RapidMiner is a well known Open-Source Data Mining Tool from company Rapid-I, and is in use many thousand times all over the world. At CeBIT I had the opportunity to talk to Co-Founder Ralf Klinkenberg about his software and get some interesting information, for example if RapidMiner is ready for Cloud Mining.
RapidMiner, formerly known as YALE, has been developed at the German university of Dortmund, beginning in 2001. Since then it has definitely proved its impressive functionality, I for myself used it the first time for a Data Mining contest in 2006 (being quite successful). Meanwhile it is hosted at the open source developing platform sourceforge and is also developed further on this site. Right now the 5th version is available.
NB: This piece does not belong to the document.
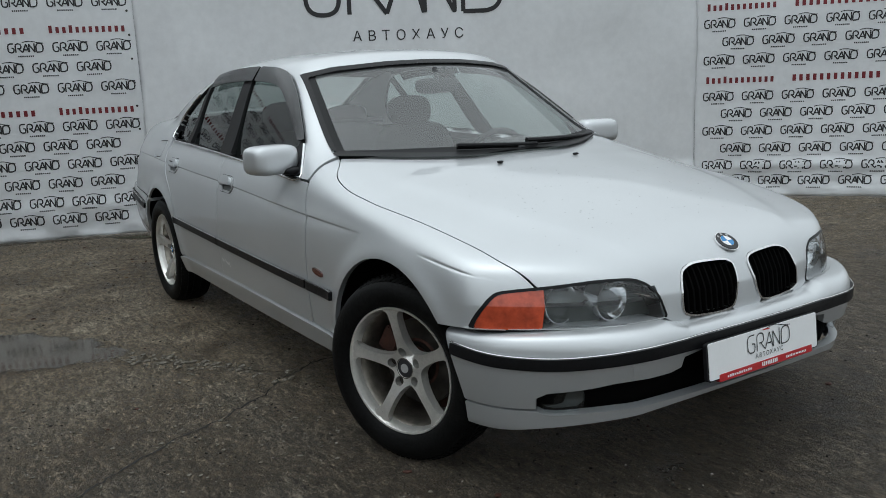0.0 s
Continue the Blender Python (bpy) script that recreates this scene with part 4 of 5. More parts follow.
def roundel(origin, right, up, r, parent, mat_ring=None):
    place = on_plane(origin, right, up)
    bm = bmesh.new()
    prism(bm, disc(r), 0.006, place)
    badge = part("badge", bm, CHROME, parent, "round badge with blue and white quarters")
    bm = bmesh.new()
    prism(bm, disc(r * 0.93), 0.0075, place)
    part("badge_ring", bm, INK, badge)
    bm = bmesh.new()
    prism(bm, disc(r * 0.56), 0.0082, place)
    part("badge_centre", bm, WHITE, badge)
    for q in (1, 3):
        bm = bmesh.new()
        arc_pts = [(0, 0)] + [(r * 0.55 * math.cos(math.pi / 2 * (q + k / 8)), r * 0.55 * math.sin(math.pi / 2 * (q + k / 8))) for k in range(9)]
        prism(bm, arc_pts, 0.0090, place)
        part("badge_quarter", bm, BLUE, badge)
    for k in (50, 90, 130):
        bm = bmesh.new()
        c, s_ = math.cos(radians(k)) * r * 0.74, math.sin(radians(k)) * r * 0.74
        t = radians(k - 90)
        prism(bm, [(c + u * math.cos(t) - v * math.sin(t), s_ + u * math.sin(t) + v * math.cos(t)) for u, v in ((-r * 0.1, -r * 0.09), (r * 0.1, -r * 0.09), (r * 0.1, r * 0.09), (-r * 0.1, r * 0.09))], 0.0086, place)
        part("badge_mark", bm, SILVER_INK, badge)
    return badge


p = shoot(lower, np.array([1.7, 0.0, 0.5]), np.array([0.856, 0.0, 0.517]))
n = slope(lower, p)
roundel(p + n * 0.001, (0, 1, 0), (-n[2], 0, n[0]), 0.041, bonnet)
p = shoot(lower, np.array([-2.0, 0.0, 0.942]), np.array([-1.0, 0.0, 0.0]))
n = slope(lower, p)
roundel(p + n * 0.001 + np.array([0, -0.008, 0]), (0, -1, 0), (-n[2] * -1 * -1, 0, abs(n[0])), 0.041, boot_lid)


def bent(points, corner=0.25, steps=4):
    """Rounds the inner corners of an open line."""
    out = [points[0]]
    for a, b, c in zip(points, points[1:], points[2:]):
        a, b, c = Vector(a), Vector(b), Vector(c)
        r = min(corner, (a - b).length * 0.5, (c - b).length * 0.5)
        p0, p1 = b + (a - b).normalized() * r, b + (c - b).normalized() * r
        for k in range(steps + 1):
            t = k / steps
            out.append(tuple(p0 * (1 - t) ** 2 + b * 2 * t * (1 - t) + p1 * t * t))
    return out + [points[-1]]


def stroke(bm, line, width, place, lift=0.0):
    """A flat band along an open line of (u, v) pairs."""
    pts = [Vector((*p, 0)) for p in line]
    pairs = []
    for i, p in enumerate(pts):
        d = (pts[min(i + 1, len(pts) - 1)] - pts[max(i - 1, 0)])
        d = d.normalized() if d.length else Vector((1, 0, 0))
        q = Vector((-d.y, d.x, 0)) * width / 2
        pairs.append((bm.verts.new(place(p.x + q.x, p.y + q.y, lift)), bm.verts.new(place(p.x - q.x, p.y - q.y, lift))))
    for (a, b), (c, d) in zip(pairs, pairs[1:]):
        bm.faces.new((a, b, d, c))


LOGO = [(0.10, [(0.165, 0.98), (0.0, 0.98), (0.0, 0.02), (0.165, 0.02), (0.165, 0.50), (0.10, 0.50)]), (0.09, [(0.215, 0.02), (0.215, 0.98), (0.375, 0.98), (0.375, 0.44), (0.27, 0.44)]),
        (0.01, [(0.30, 0.44), (0.405, 0.02)]), (0.012, [(0.405, 0.02), (0.515, 0.90), (0.595, 0.02)]), (0.005, [(0.46, 0.30), (0.565, 0.30)]),
        (0.012, [(0.60, 0.02), (0.60, 0.90), (0.755, 0.02), (0.755, 0.98)]), (0.13, [(0.80, 0.02), (0.80, 0.98), (1.0, 0.98), (1.0, 0.02), (0.80, 0.02)])]
LOGO_ARC = [(0.42, 1.10), (0.55, 1.22), (0.70, 1.22), (0.85, 1.04), (1.02, 0.98)]


def logo(bm, u0, v0, w, h, place, bold=0.028, lift=0.0, steps=3):
    """The dealer's mark as plain strokes: boxes, peaks and an arc over them."""
    for corner, line in LOGO:
        pts = [(u0 + a * w, v0 + b * h) for a, b in line]
        stroke(bm, bent(pts, corner * w, steps), bold * w, place, lift)
    stroke(bm, bent([(u0 + a * w, v0 + b * h) for a, b in LOGO_ARC], 0.12 * w, steps), bold * 0.6 * w, place, lift)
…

Rapid-I provides Enterprise Editions
Out of the necessity from many companies to reduce the common open source risks, and to provide a business partner that can give support, the company Rapid-I GmbH was founded by the developers of YALE. Here CEO Dr. Ingo Mierswa, CBDO Ralf Klinkenberg and their co-workers distribute three different Enterprise Editions of RapidMiner; the SMALL, STANDART and the DEVELOPER Edition. These certified versions of the open source product supply customers with the needed liability to run it in the companies IT-infrastructure. For these editions the roll-out of the 5th version already took place, too.
Data Mining with RapidMiner
RapidMiner is a complete Data Mining suite. That means, it provides all steps of the KDD process from the interface to the database and the ETL to the analytics and the reporting tool. The tool supports more then dizzying 500 Data Mining methods due to its open source roots. And it has proven reliability in many tests, for example at BARC as the best open source tool. An intuitive and modern graphical user interface gives the experienced data mining expert the opportunity to solve nearly all problems he has to face in practice scenarios. The software works with virtual repositories, so that the data can technically lie anywhere. Meta-data can be accessed at every step of the development. A remarkable feature is the real-time validation. In the design process partial results can be obtained, so the usual trial-and-error approach is noticeable simplified. You find some good video tutorials at the RapidMiner website.
More than Data Mining
RapidMiner has won lots of functionality over the years of development. The clear-cut analytical tool YALE from the past gave way to a modern enterprise tool, that has its own derived solutions for several typical hands-on problems:
- RapidAnalytics: an enterprise server architecture
- RapidDoc: Text Mining and document classification
- RapidSentilyser: market insight (how often and in which context a companies name is mentioned in the media?)
- RapidNet: explorer to discover connections between components in a network
The BuzzBoard is a dashboard for RapidSentilyser allows to track real-rime feedback of publicitiy measures of companies. I saw an impressive example of this clearly arranged results; finance news of the last years were compared to news of the last week – all focused on one multinational company. It was highlighted, if the company was mentioned in “positive” or “negative” coherences. That made it easy to find out if the last publicity activity paid its due with the help of a single measure figure. That is only possible with a high-end Data Mining basement, of course.
Cloud Mining with RapidMiner
The client-server architecture of RapidAnalytics makes it possible to put the repository anywhere, also in the Cloud. That means RapidMiner is in principle ready for the use in the Cloud. But the core advantage of a Cloud Mining solution, the parallelization of the algorithms and the scoring engine, has not been explicit focused. That makes RapidMiner with RapidAnalytics best capable in conventional big company infrastructures.